-- start of MATERIAL --

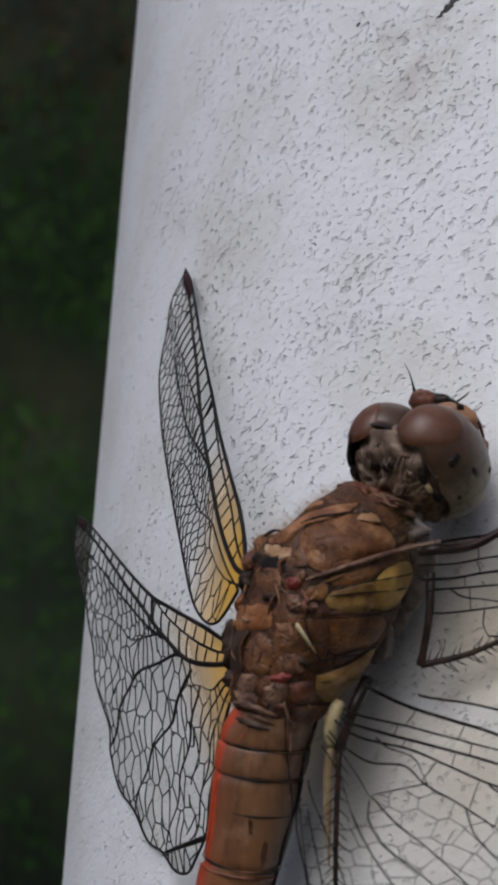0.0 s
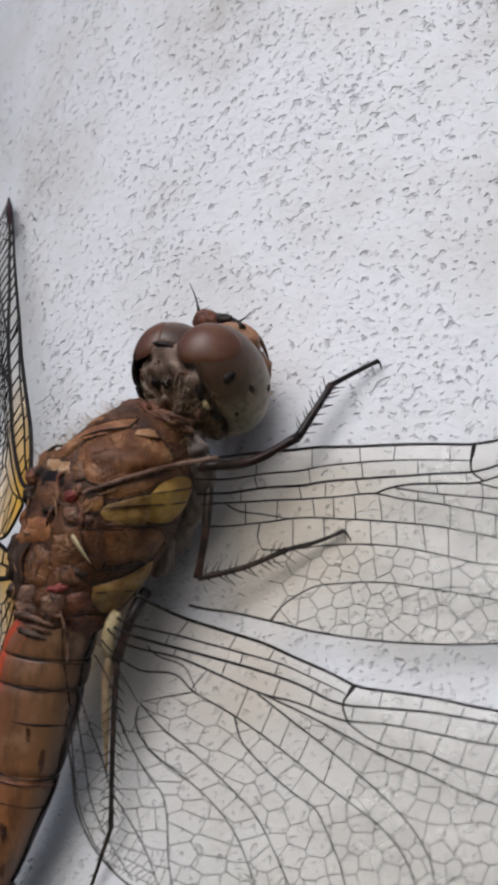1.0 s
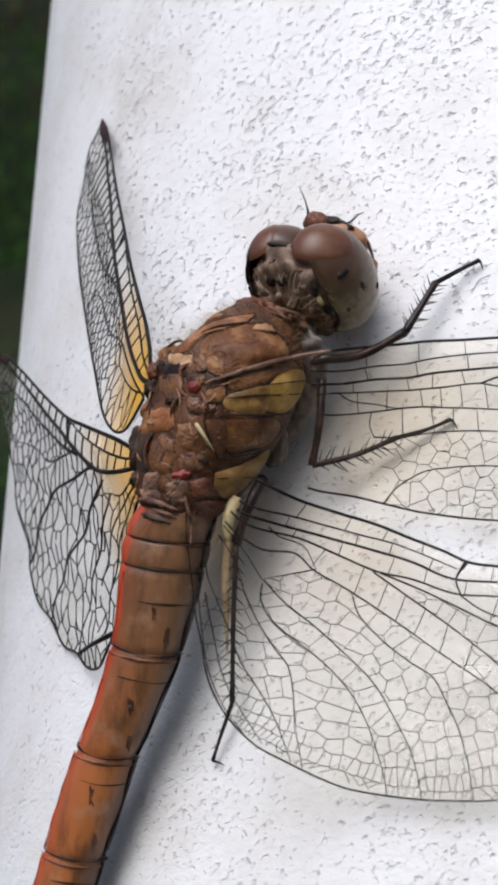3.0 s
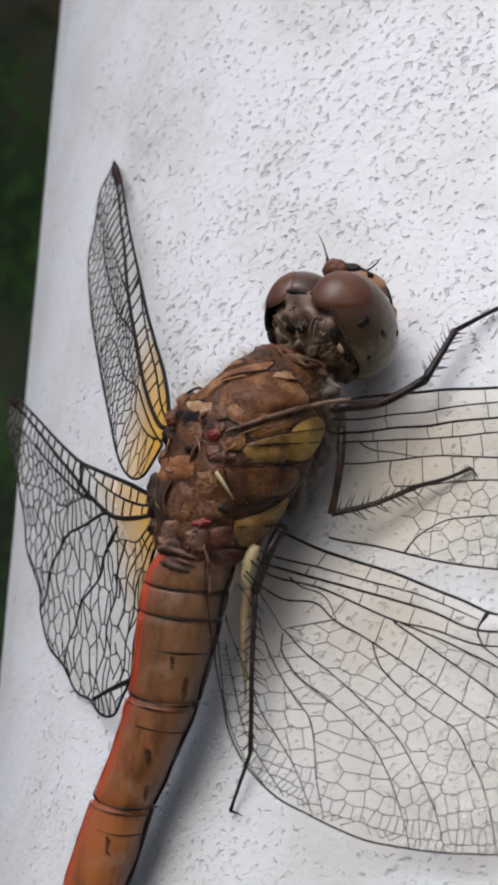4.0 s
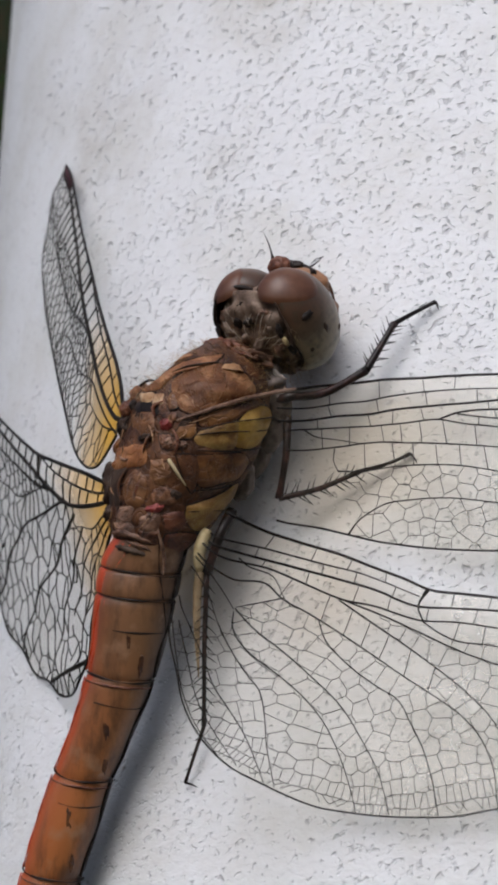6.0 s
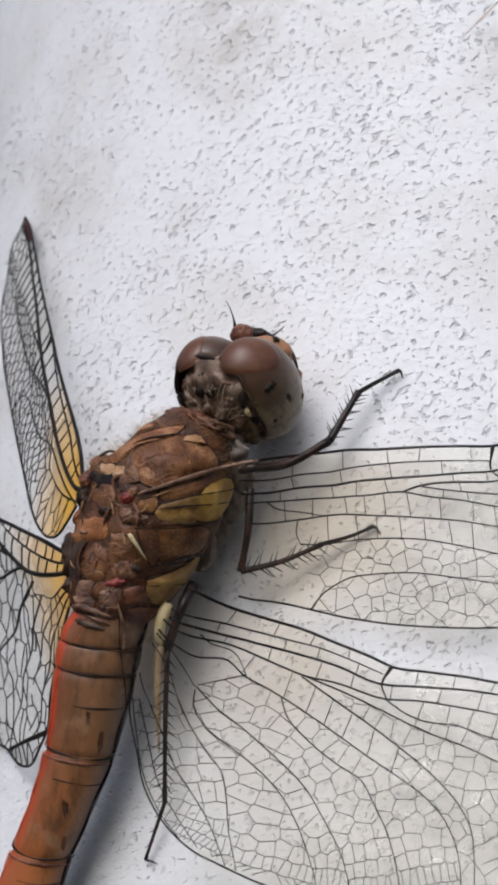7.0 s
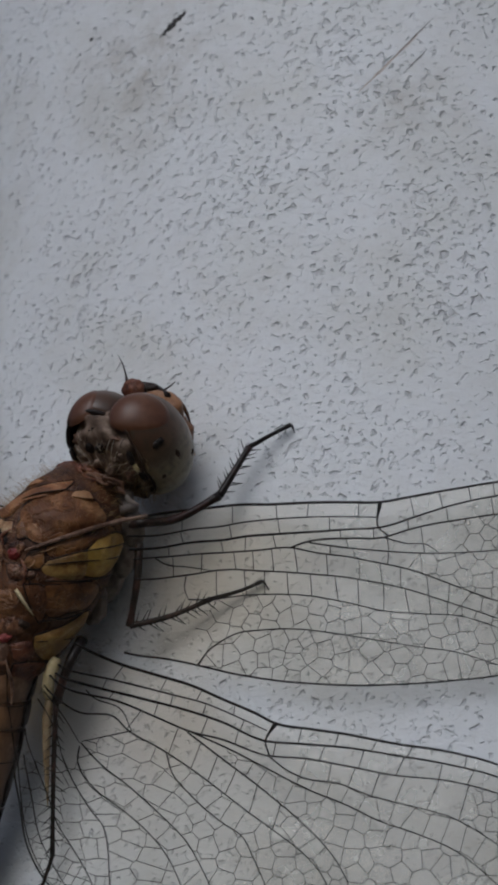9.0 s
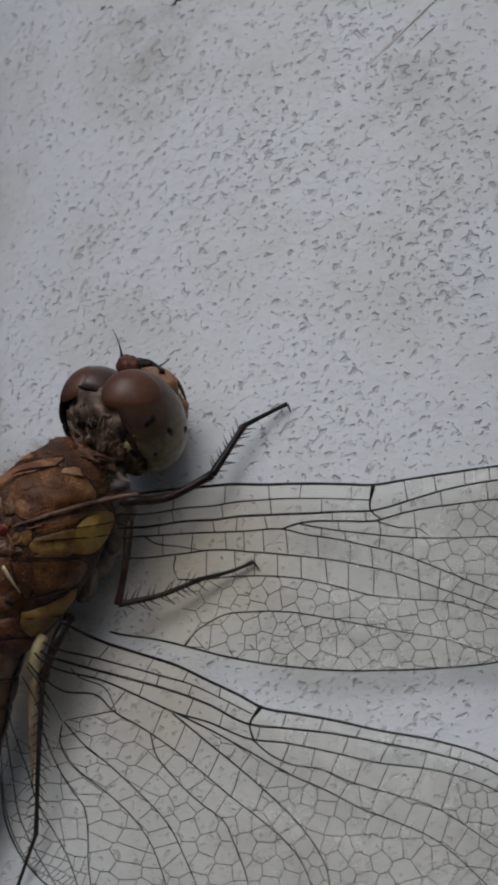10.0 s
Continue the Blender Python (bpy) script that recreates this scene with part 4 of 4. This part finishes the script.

-- end of MATERIAL --

* [WRITTEN TASK]:
All the material shown above is to be copied exactly, with no pictures carried over.

* [COMPLETED EXERCISE]:
0.0 s
1.0 s
3.0 s
4.0 s
6.0 s
7.0 s
9.0 s
10.0 s
Continue the Blender Python (bpy) script that recreates this scene with part 4 of 4. This part finishes the script.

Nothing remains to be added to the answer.